Cultural Heritage Fortified Monuments
Today, many of the great monuments of the “Architectura Militaris” are part of UNESCO World Cultural Heritage, like Hohensalzburg in Austria, the fortifications of the Cultural City Verona in Italy, the citadel of Besancon in France, the fortified monuments of Budapest in Hungary or the fortifications of the capital of Luxembourg.
The Cultural Heritage Fortified Monuments spans a wide variety of different structures time periods. This includes picturesque water fortresses as well as defiant mountain strongholds, coastal fortesses, city fortifcations and miles of fortified defense lines like The Great Wall of China or even bunker complexes from the Cold War.

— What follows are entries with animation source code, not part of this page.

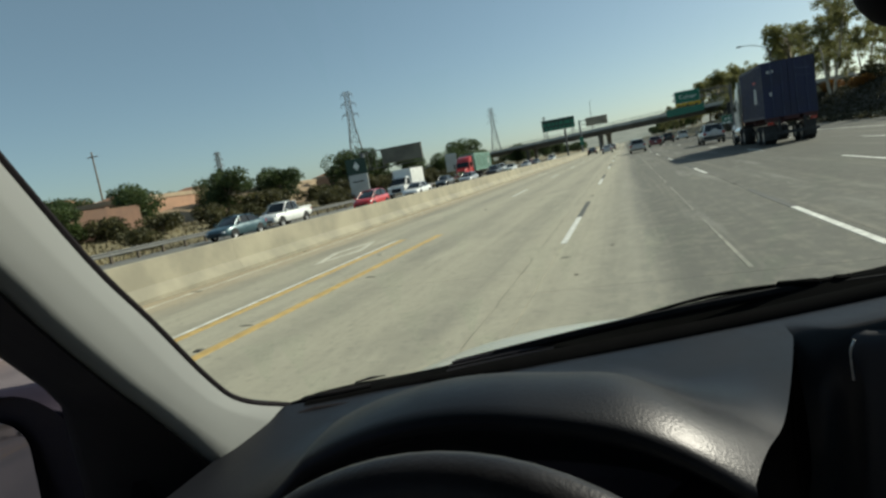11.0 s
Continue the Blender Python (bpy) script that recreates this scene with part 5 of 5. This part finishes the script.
# ---------------------------------------------------------------- bridge ahead
def build_bridge():
    bridge = thing("overpass", pose(0, 0, 0), "long grey concrete road bridge across the freeway", "bridge", kind="structure")
    a, b = Vector((48, 150, 5.9)), Vector((-128, 282, 2.9))
    along = (b - a).normalized()
    side = Vector((along.y, -along.x, 0)).normalized()
    if side.y > 0:
        side = -side
    def section(p, pts):
        return [p + side * s + Vector((0, 0, z)) for s, z in pts]
    girder = [(0.0, 1.30), (0.0, 1.0), (-1.6, 0.85), (-2.2, 0.0), (-9.8, 0.0), (-10.4, 0.85), (-12.0, 1.0), (-12.0, 1.30)]
    steps = [a.lerp(b, t / 12) for t in range(13)]
    bm = bmesh.new()
    rings(bm, [section(p, girder) for p in steps])
    part("deck", bm, M_BRIDGE, bridge, "grey box girder deck")
    for off, nm in ((0.0, "near_parapet"), (-11.7, "far_parapet")):
        bm = bmesh.new()
        rings(bm, [section(p, [(off, 1.303), (off, 2.10), (off - 0.28, 2.10), (off - 0.28, 1.303)]) for p in steps])
        part("parapet", bm, M_BRIDGE_RAIL, bridge, "pale concrete parapet")
    n = 90
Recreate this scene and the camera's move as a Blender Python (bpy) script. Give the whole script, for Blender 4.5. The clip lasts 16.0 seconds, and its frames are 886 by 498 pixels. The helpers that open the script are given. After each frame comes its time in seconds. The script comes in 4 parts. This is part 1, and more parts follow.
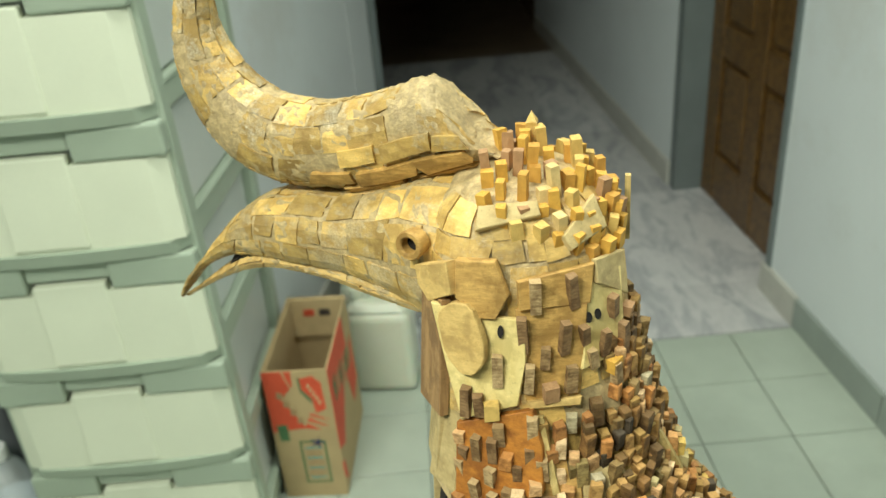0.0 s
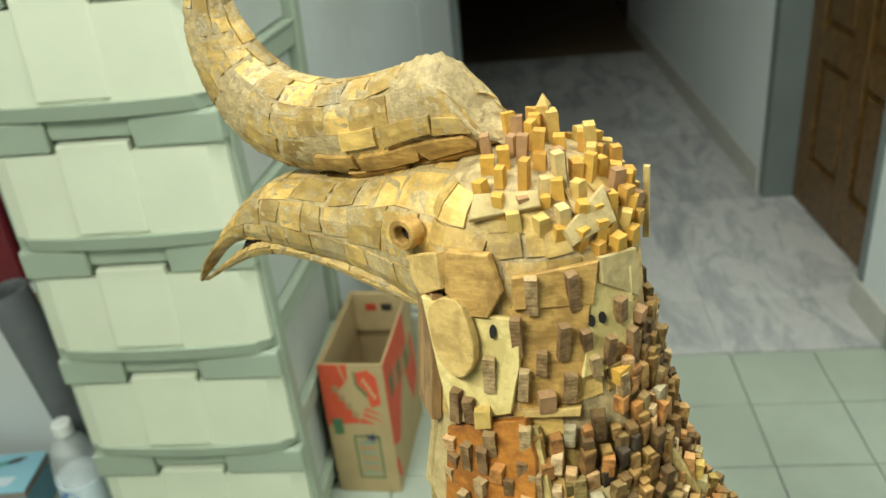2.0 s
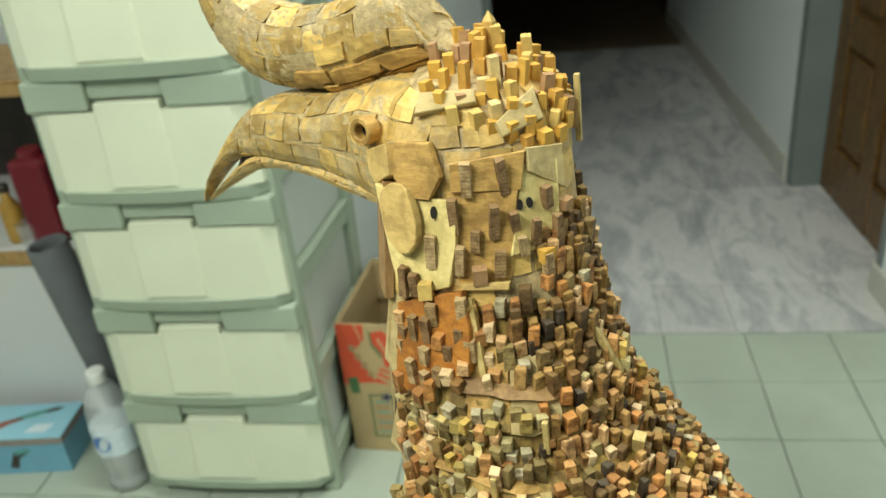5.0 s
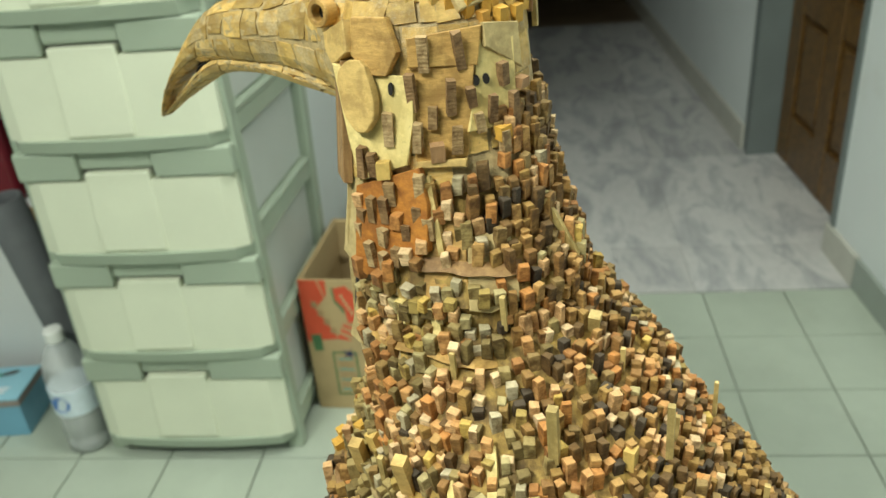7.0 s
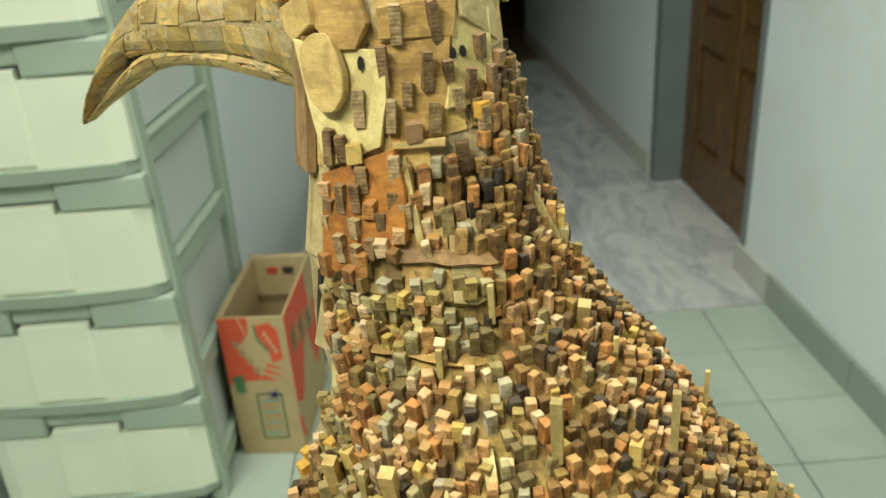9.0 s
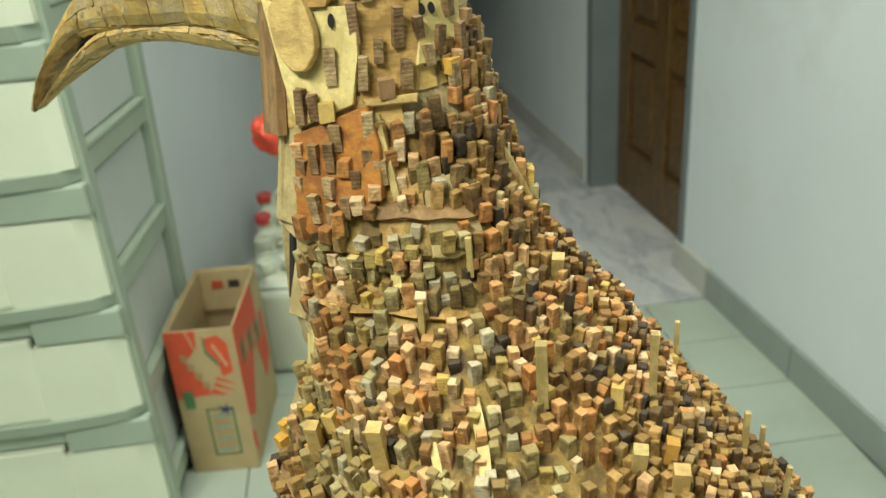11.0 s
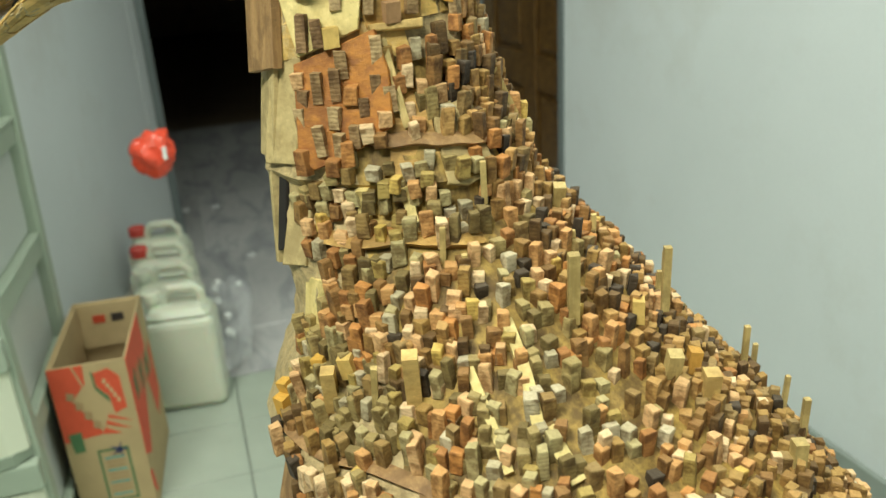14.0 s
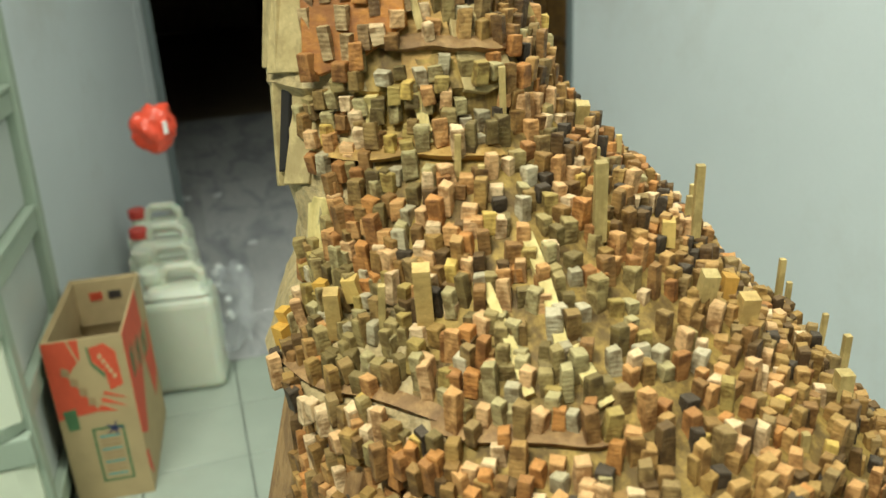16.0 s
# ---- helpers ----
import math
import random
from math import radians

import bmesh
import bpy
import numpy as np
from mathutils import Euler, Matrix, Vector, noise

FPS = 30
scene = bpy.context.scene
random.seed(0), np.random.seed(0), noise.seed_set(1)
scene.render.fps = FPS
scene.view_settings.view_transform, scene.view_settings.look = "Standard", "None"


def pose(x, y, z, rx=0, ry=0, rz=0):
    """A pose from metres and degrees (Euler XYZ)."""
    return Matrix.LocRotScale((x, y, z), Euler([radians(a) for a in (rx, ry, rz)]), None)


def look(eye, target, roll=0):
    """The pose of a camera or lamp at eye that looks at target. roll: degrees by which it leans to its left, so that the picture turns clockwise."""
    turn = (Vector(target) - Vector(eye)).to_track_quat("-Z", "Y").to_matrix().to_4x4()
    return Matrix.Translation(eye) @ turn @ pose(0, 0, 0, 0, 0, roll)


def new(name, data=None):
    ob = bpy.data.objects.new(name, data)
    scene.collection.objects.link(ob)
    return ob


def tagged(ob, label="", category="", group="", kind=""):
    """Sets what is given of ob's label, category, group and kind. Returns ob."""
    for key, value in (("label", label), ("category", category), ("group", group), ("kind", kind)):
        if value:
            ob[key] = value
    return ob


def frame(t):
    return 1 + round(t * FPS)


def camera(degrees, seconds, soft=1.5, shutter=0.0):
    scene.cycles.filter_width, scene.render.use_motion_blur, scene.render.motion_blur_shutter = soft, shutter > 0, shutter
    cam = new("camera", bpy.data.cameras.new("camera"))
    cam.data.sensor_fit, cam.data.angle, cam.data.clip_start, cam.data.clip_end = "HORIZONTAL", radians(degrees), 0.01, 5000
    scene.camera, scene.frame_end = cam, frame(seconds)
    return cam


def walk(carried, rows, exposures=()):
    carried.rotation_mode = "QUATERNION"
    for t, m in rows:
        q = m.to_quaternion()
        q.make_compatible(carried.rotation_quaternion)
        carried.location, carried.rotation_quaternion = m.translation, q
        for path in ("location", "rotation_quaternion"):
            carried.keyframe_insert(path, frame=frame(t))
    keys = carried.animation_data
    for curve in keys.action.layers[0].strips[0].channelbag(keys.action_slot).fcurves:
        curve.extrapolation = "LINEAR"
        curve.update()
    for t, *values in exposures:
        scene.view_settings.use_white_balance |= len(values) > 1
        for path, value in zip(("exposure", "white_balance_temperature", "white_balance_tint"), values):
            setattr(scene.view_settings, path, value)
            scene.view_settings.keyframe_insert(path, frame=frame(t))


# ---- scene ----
cam = camera(56.4, 16.0)
PATH = [
    (0, (-0.044, 0.076, 1.286), (-0.028, 1.833, 0.331), -5.0),
    (0.5, (-0.025, 0.07, 1.285), (-0.076, 1.835, 0.345), -6.0),
    (1, (-0.018, 0.068, 1.28), (-0.136, 1.836, 0.353), -6.7),
    (1.5, (-0.026, 0.106, 1.261), (-0.151, 1.869, 0.325), -5.7),
    (2, (0.008, 0.105, 1.26), (-0.191, 1.861, 0.324), -6.0),
    (2.5, (0.039, 0.082, 1.267), (-0.211, 1.844, 0.354), -6.8),
    (3, (0.048, 0.07, 1.262), (-0.239, 1.831, 0.358), -6.6),
    (3.5, (0.054, 0.062, 1.25), (-0.257, 1.818, 0.345), -6.0),
    (4, (0.061, 0.054, 1.238), (-0.261, 1.802, 0.321), -6.2),
    (6.5, (0.072, -0.017, 1.192), (-0.163, 1.733, 0.253), -5.5),
    (7, (0.072, -0.015, 1.168), (-0.145, 1.727, 0.211), -5.2),
    (7.5, (0.071, -0.019, 1.163), (-0.142, 1.731, 0.218), -4.8),
    (8, (0.077, -0.024, 1.159), (-0.153, 1.742, 0.25), -5.4),
    (8.5, (0.042, -0.002, 1.14), (-0.031, 1.782, 0.239), -3.7),
    (9, (0.022, 0.006, 1.121), (0.042, 1.804, 0.245), -4.1),
    (9.5, (0.018, -0.004, 1.11), (0.111, 1.803, 0.257), -4.1),
    (9.7, (0.015, -0.007, 1.104), (0.14, 1.799, 0.255), -4.0),
    (11.8, (-0.02, -0.014, 1.087), (0.207, 1.805, 0.287), -4.7),
    (12, (-0.025, -0.015, 1.089), (0.234, 1.806, 0.304), -4.7),
    (12.5, (-0.045, -0.008, 1.07), (0.283, 1.803, 0.288), -4.6),
    (13, (-0.065, -0.001, 1.051), (0.359, 1.794, 0.277), -4.6),
    (13.5, (-0.091, 0.001, 1.036), (0.394, 1.784, 0.27), -3.9),
    (14, (-0.103, -0.006, 1.027), (0.431, 1.766, 0.269), -3.5),
    (14.5, (-0.103, -0.01, 1.01), (0.434, 1.754, 0.237), -3.2),
    (15, (-0.098, -0.002, 0.993), (0.429, 1.778, 0.25), -2.9),
    (15.5, (-0.094, 0.003, 0.974), (0.434, 1.786, 0.238), -3.1),
    (16, (-0.107, 0.012, 0.969), (0.424, 1.789, 0.22), -2.9),
]
walk(cam, [(t, look(eye, target, roll)) for t, eye, target, roll in PATH])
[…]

Special phenomena are palaces, castles, basilicas, cathedrals and churches, exhibiting visible or invisible elements of fortification architecture in order to ward of attackers. Every school chid knows where Martin Luther presented his 95 theses. The fact that the Castle Church of Wittenberg (Germany) is part of an entire city fortification, however, is little known.
The magnificent Water Castle in Schwerin (Germany), with its bastion-like structures, is a fortified monument, as is the Polish National Monument Czestochowa in Jasna Gora, which is framed by the strong fortifications of a citadel. The famous Stift Göttweig (Austria) and the Basilica of Esztergom (Hungary) sit enthroned with mighty bastions, high above the Donau River.
The recent history of fortification also has to be categorised as cultural heritage, without ignoring its origins - namely imperial politics and wars of aggression. The events of the 20th century, World War I and II, the Cold War and the Atomic Age, brought about entirely new concepts in fortification architecture.